Sitting in the trendy metro-area coffee shop with my new Post pal, I delighted in Brigid’s company as she admitted she delved into the procrastination chapter of The Power of Slow first. Life can be so overwhelming! Where to start! Working toward deadlines seems to help. It must as she manages to meet her timelines like everyone else. But along with the workaday routine, she is accompanied by a deep feeling of dread. Tell me really, she said to University of MD leisure studies professor John P. Robinson, where does my time go?

She even went on the Dr. Phil show to address this same issue.

It got me to thinking.

Where are we spending most of our time? If I were to calculate how much time I spent in my car, for instance, while in the US for just that week, I would say a good deal of our time is spent inside our vehicles. How can we cut down our personal traffic? Is it feasible?

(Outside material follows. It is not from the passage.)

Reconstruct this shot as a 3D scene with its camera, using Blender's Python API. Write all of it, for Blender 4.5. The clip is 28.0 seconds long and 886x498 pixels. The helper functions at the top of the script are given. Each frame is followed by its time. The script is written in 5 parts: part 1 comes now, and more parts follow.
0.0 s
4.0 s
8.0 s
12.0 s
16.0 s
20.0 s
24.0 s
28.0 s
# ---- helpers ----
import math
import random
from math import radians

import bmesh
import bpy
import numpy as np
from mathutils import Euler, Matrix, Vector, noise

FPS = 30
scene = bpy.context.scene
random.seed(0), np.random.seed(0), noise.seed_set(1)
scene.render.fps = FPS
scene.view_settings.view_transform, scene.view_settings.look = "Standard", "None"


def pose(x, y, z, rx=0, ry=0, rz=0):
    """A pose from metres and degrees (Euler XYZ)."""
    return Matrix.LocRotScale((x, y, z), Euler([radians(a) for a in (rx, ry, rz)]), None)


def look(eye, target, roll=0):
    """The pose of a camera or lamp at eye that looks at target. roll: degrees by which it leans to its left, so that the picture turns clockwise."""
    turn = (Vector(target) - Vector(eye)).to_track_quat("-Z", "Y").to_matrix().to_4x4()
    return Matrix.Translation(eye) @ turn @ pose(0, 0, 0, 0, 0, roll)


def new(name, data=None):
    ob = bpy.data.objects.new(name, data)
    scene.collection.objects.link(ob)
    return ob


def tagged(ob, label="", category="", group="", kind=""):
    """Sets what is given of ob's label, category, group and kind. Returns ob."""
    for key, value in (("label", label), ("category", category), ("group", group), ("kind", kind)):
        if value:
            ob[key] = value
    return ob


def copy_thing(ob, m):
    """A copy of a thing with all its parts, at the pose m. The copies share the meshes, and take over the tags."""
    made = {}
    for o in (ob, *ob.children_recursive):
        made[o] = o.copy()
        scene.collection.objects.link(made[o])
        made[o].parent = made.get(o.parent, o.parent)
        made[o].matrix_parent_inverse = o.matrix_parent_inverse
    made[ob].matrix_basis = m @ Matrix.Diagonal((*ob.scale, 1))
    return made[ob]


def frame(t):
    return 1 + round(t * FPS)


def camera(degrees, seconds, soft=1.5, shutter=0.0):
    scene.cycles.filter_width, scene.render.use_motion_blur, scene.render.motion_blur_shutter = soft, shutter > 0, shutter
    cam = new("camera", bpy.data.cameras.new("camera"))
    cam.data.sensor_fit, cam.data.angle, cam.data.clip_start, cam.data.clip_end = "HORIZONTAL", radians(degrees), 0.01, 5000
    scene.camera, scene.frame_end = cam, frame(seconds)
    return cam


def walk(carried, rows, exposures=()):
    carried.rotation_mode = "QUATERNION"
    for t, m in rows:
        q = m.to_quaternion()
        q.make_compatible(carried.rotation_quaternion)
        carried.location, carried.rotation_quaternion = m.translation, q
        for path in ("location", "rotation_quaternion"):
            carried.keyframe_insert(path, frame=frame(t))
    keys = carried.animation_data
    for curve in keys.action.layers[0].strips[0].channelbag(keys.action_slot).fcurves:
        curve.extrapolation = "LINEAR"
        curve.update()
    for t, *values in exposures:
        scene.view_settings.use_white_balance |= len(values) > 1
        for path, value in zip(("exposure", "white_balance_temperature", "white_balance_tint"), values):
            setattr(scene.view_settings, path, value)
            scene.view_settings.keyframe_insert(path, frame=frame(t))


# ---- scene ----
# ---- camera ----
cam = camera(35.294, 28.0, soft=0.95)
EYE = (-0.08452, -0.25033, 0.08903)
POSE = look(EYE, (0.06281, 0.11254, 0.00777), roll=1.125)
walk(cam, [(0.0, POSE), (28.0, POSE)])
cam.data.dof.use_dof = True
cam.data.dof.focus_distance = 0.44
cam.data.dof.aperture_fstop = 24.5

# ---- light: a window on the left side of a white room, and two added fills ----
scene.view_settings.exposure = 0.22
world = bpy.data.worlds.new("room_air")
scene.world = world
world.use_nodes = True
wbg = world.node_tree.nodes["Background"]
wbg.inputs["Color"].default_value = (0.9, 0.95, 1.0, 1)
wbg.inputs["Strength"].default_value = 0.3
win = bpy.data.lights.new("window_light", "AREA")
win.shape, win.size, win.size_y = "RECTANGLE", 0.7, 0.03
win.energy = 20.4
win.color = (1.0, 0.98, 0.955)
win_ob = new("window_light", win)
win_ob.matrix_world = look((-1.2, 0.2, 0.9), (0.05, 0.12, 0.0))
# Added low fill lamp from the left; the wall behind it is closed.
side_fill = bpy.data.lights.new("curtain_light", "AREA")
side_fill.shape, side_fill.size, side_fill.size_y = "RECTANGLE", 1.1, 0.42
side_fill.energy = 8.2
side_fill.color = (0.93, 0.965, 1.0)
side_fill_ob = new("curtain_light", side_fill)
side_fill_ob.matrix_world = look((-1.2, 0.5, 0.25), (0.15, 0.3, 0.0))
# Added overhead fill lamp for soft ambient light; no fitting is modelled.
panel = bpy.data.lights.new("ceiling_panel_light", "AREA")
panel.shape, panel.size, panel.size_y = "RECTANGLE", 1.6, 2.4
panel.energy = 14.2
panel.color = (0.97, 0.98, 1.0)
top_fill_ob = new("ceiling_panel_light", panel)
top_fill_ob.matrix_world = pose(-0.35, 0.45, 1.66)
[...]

Telecommuting arrangements are one way to navigate the time continuum. For moms who work without pay (read: full-time parenting), how can we carve out moments of time for ourselves? In a past essay, entitled “Minute Snatchers ~ How to Be a Writing Parent” I called time carving  minute-snatching. I’d snatch a few minutes during naptime to write. In fact, I wrote three books that way. It was fulfilling because it gave me a sense of control, something many moms struggle to regain in their lives dictated by so many external demands.

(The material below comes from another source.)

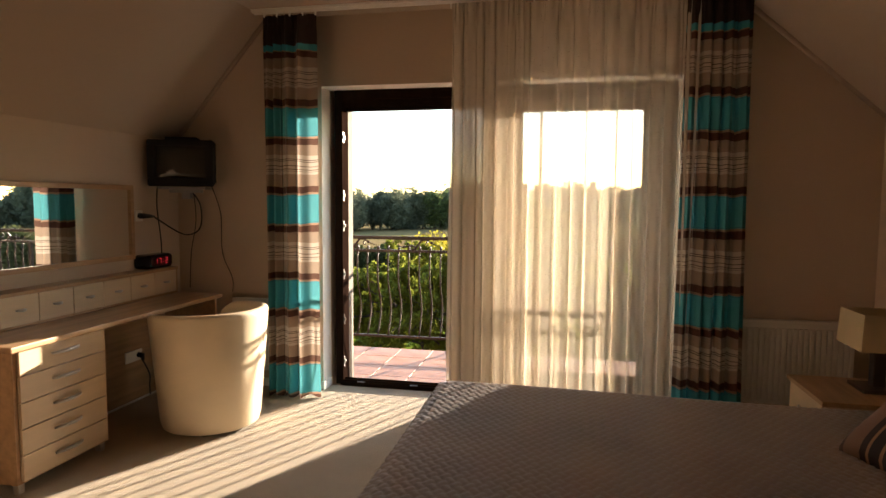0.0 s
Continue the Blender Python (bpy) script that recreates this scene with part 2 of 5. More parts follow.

Having blocks of time seems like a luxury, yet it is possible. It really is about task management.

My kids, for instance, are home for a two-week Easter break right now. Like boomerangs that hover low to the ground, then high in the sky, they double sling-shot their way through the day. Sometimes, they make arrangements with their friends; at other times they are sitting on my lap, asking what they can do. Just when the pain point of their boredom gets unbearable, they come up with an idea. I call it skating on the fringe of creativity. They need those unstructured days to feel the timelessness of youth. Then there are moments in which they are in structured play, such as a two-day riding camp. It is about blending both to find the optimum experience.

Sometimes we fail. Sometimes we don’t.

Think of it this way: when you fill a tablespoon with water, what takes longer? Running the water at full speed or raising the faucet handle just a tad to fill it once without spilling?

The other day my son ranted about how his jacket wouldn’t zip up as he hurridly struggled with the zipper.

“Sometimes slow is faster,” I said in my best mommy voice. He smirked as I showed him what I meant.

Today he proudly showed me he could zip it himself.

“Look, Mom!” he beamed. “There really is power in slow!”

Why yes, honey, I’d say there really is.